Di hadapan kebesaran kerajaan-Nya, hati menemukan ketenangan dalam kepasrahan.

5. Meneladani Sifat "Raja" dalam Skala Manusia

Tentu, kita tidak bisa menjadi Al-Malik. Namun, kita bisa meneladani sifat-sifat seorang raja yang adil dalam lingkup pengaruh kita masing-masing. Ini berarti menjadi "raja" atas diri kita sendiri terlebih dahulu. Yaitu dengan mengendalikan hawa nafsu, amarah, dan keinginan buruk. Kita memerintah kerajaan kecil dalam diri kita dengan keadilan dan kebijaksanaan. Selanjutnya, kita bisa menerapkan sifat ini dalam keluarga, di tempat kerja, atau di komunitas. Seorang ayah adalah "raja" bagi keluarganya, yang bertanggung jawab menafkahi, melindungi, dan mendidik dengan adil. Seorang manajer adalah "raja" bagi timnya, yang harus memimpin dengan integritas dan kepedulian. Meneladani Al-Malik berarti menjadi pemimpin yang bertanggung jawab di mana pun kita berada.

Penutup: Hidup di Bawah Naungan Sang Raja

Memahami arti Asmaul Husna Al-Malik adalah sebuah undangan untuk mengubah perspektif kita secara radikal. Ia mengajak kita untuk melihat melampaui ilusi kekuasaan duniawi dan mengakui satu-satunya sumber kedaulatan yang sejati. Ia adalah pengingat bahwa kita tidak pernah sendirian dan tidak pernah tanpa pengawasan. Kita senantiasa hidup, bergerak, dan bernapas di dalam Kerajaan-Nya yang agung.
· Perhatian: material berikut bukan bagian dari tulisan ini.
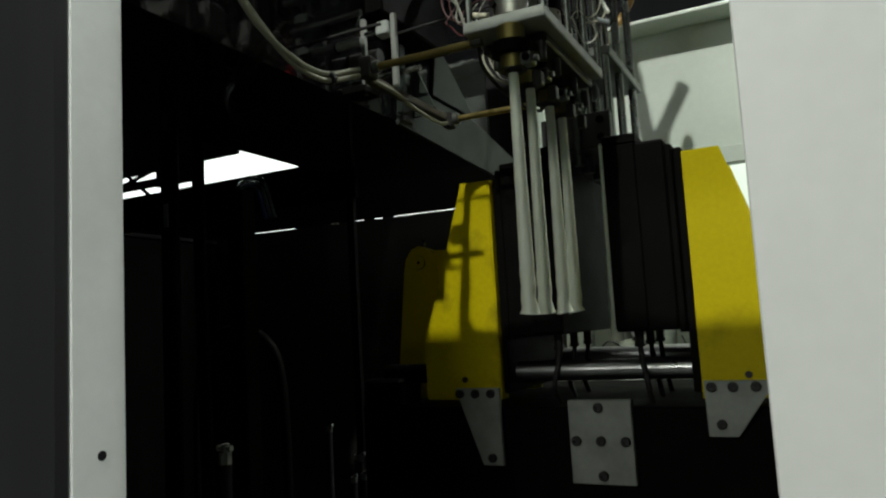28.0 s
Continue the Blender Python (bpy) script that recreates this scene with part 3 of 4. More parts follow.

Dengan menghayati nama Al-Malik, hati kita akan dipenuhi dengan rasa takjub, hormat, dan cinta kepada-Nya. Rasa takut kepada selain-Nya akan sirna, digantikan oleh keberanian yang lahir dari keyakinan. Kecemasan akan masa depan akan reda, digantikan oleh ketenangan yang bersumber dari tawakal. Kesombongan akan terkikis, digantikan oleh kerendahan hati seorang hamba di hadapan Rajanya. Pada akhirnya, tujuan hidup kita menjadi jelas: menjadi warga yang baik di Kerajaan Allah, menjalankan peran kita dengan sebaik-baiknya, dengan harapan kelak dapat diterima di sisi Sang Raja di kerajaan-Nya yang abadi.
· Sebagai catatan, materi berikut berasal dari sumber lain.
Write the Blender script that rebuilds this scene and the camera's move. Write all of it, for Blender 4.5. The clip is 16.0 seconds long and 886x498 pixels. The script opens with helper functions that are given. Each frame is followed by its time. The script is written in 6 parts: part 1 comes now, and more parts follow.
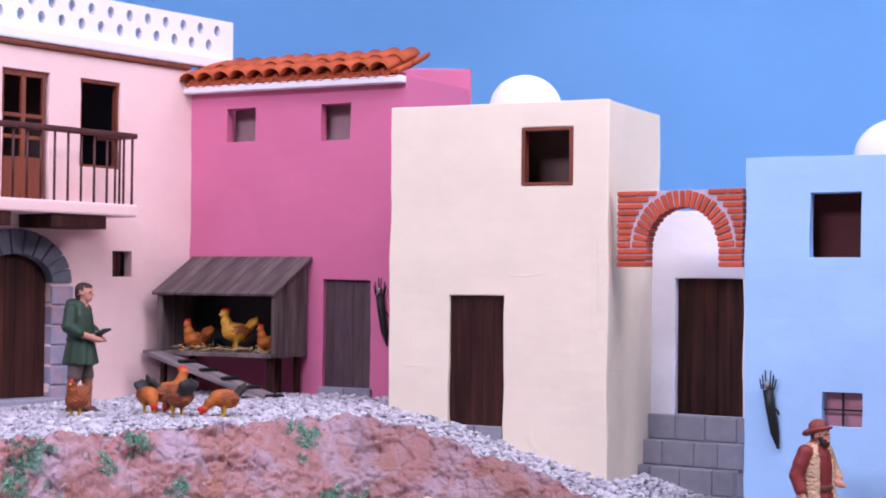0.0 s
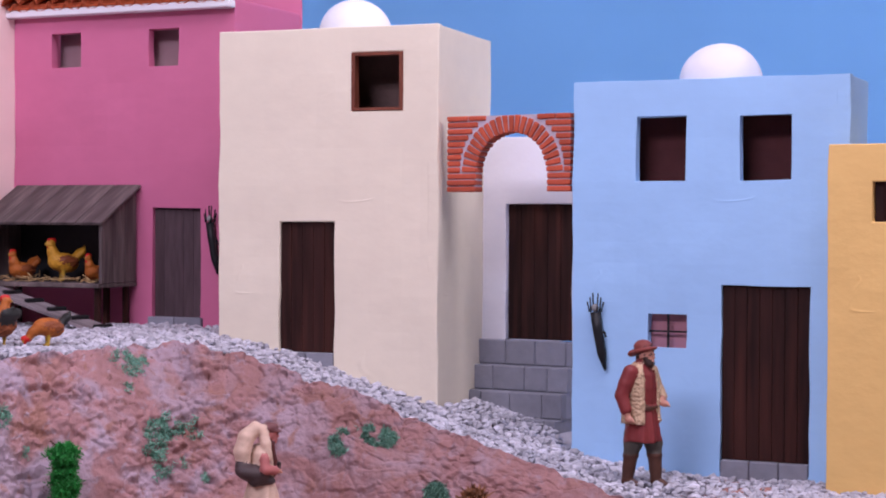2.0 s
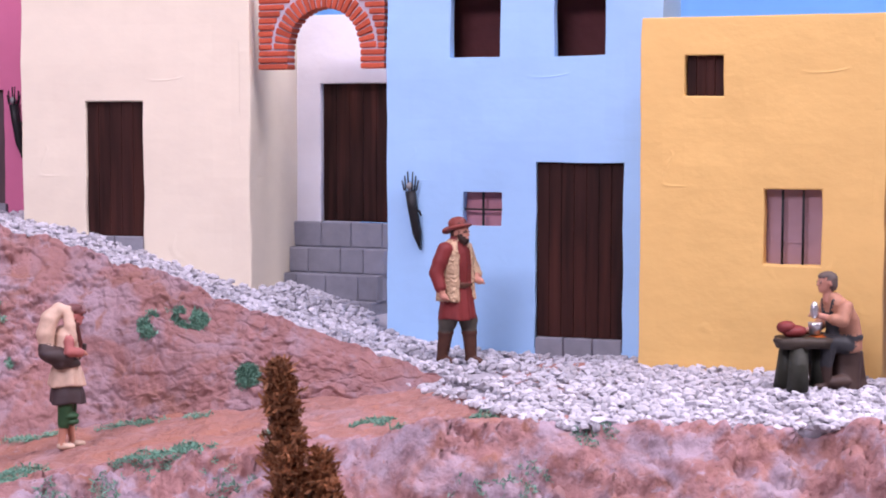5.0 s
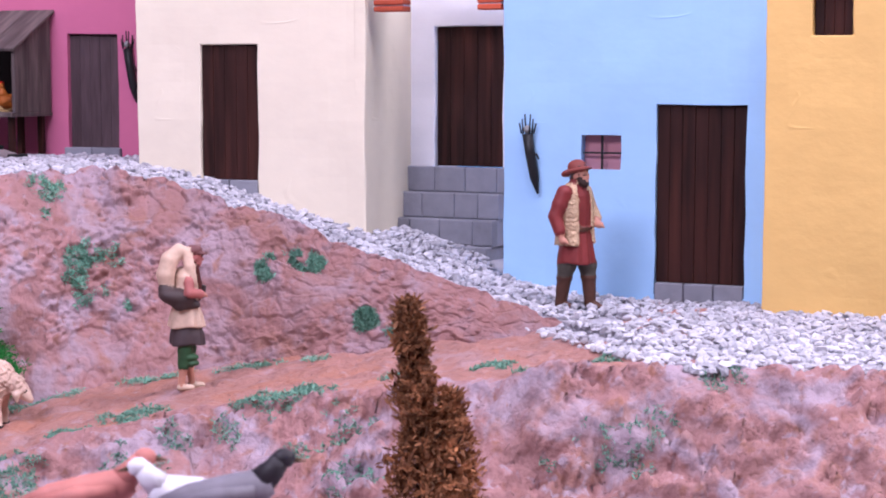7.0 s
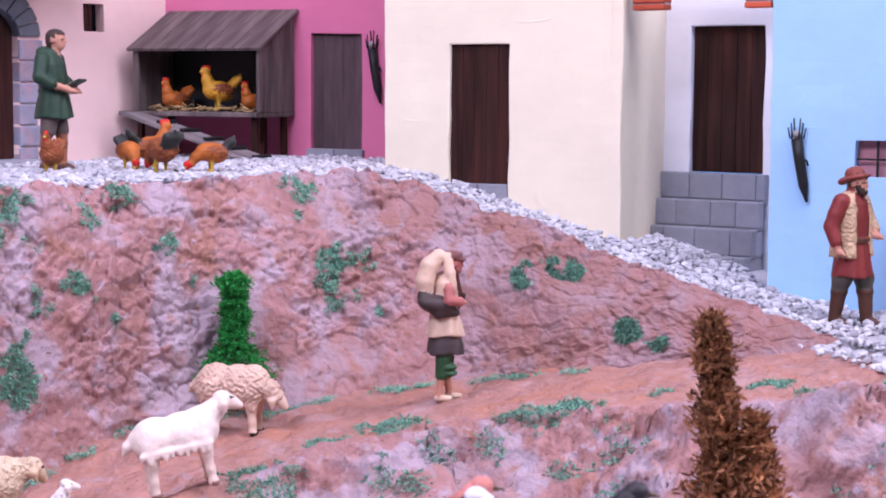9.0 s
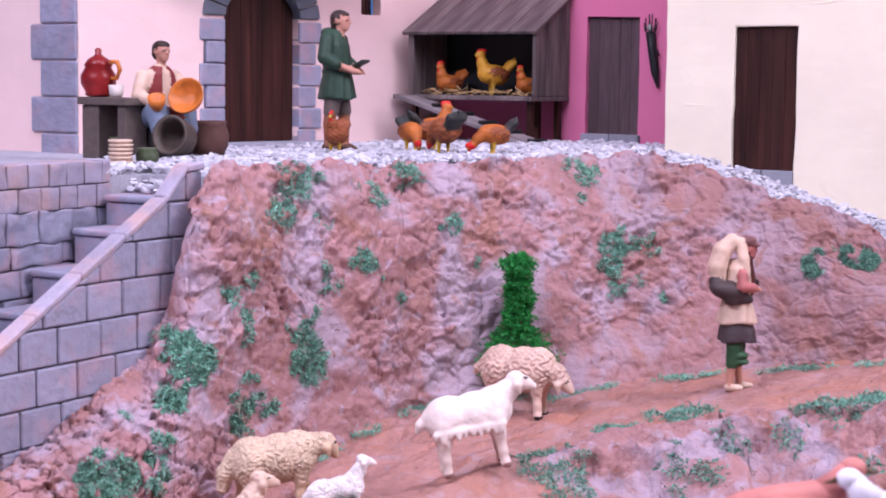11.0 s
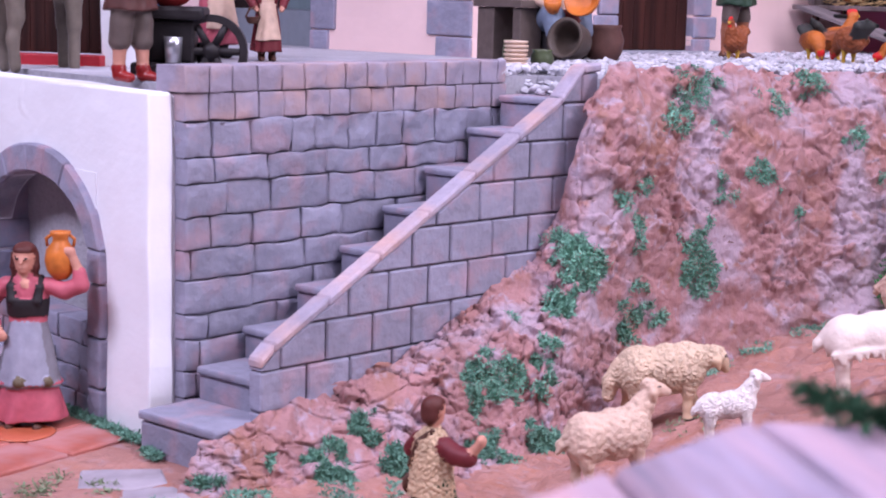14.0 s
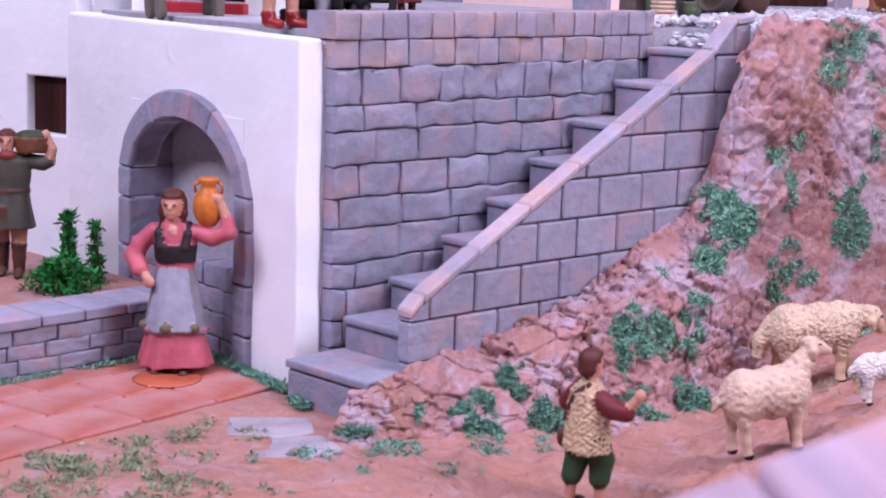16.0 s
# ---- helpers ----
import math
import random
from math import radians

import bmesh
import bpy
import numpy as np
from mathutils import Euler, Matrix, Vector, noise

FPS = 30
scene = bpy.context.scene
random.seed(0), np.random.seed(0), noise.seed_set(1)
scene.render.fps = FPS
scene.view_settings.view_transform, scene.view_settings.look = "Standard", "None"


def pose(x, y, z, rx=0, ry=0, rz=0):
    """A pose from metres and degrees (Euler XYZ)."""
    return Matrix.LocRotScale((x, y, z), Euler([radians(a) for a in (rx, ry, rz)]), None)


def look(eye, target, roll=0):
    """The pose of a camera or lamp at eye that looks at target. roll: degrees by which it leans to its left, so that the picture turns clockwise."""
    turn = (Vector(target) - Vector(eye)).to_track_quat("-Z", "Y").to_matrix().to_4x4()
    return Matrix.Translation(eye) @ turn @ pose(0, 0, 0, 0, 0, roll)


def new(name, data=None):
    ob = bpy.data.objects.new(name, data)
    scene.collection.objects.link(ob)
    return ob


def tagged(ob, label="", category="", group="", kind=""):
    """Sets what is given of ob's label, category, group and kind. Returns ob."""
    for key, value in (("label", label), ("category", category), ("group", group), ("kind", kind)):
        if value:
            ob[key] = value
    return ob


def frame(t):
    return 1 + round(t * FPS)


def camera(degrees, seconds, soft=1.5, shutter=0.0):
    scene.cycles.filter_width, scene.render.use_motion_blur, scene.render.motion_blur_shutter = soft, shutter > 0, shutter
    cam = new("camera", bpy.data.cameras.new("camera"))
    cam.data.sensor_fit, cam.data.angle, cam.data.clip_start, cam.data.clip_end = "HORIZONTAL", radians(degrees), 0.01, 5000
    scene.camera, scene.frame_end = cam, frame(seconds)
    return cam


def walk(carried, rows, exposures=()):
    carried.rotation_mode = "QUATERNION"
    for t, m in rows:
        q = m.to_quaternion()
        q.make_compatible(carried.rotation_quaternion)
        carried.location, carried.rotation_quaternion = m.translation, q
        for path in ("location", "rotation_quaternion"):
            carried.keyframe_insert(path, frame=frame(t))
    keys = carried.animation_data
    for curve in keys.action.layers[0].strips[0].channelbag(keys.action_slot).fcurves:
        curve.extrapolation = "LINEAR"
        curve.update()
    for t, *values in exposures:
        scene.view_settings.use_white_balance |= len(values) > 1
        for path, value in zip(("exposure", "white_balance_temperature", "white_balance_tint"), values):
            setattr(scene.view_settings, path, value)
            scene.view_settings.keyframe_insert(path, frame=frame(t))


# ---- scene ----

Ya Allah, Engkaulah Al-Malik, Raja segala raja, Penguasa langit dan bumi. Kami mengakui kedaulatan-Mu yang mutlak dan kepemilikan-Mu atas diri kami. Jadikanlah kami hamba-hamba-Mu yang tunduk dan patuh, yang ridha dengan segala ketetapan-Mu, dan yang senantiasa berjuang untuk menjadi warga yang baik di dalam Kerajaan-Mu. Bebaskanlah hati kami dari penghambaan kepada selain-Mu, dan penuhilah jiwa kami dengan ketenangan karena berlindung di bawah naungan kekuasaan-Mu.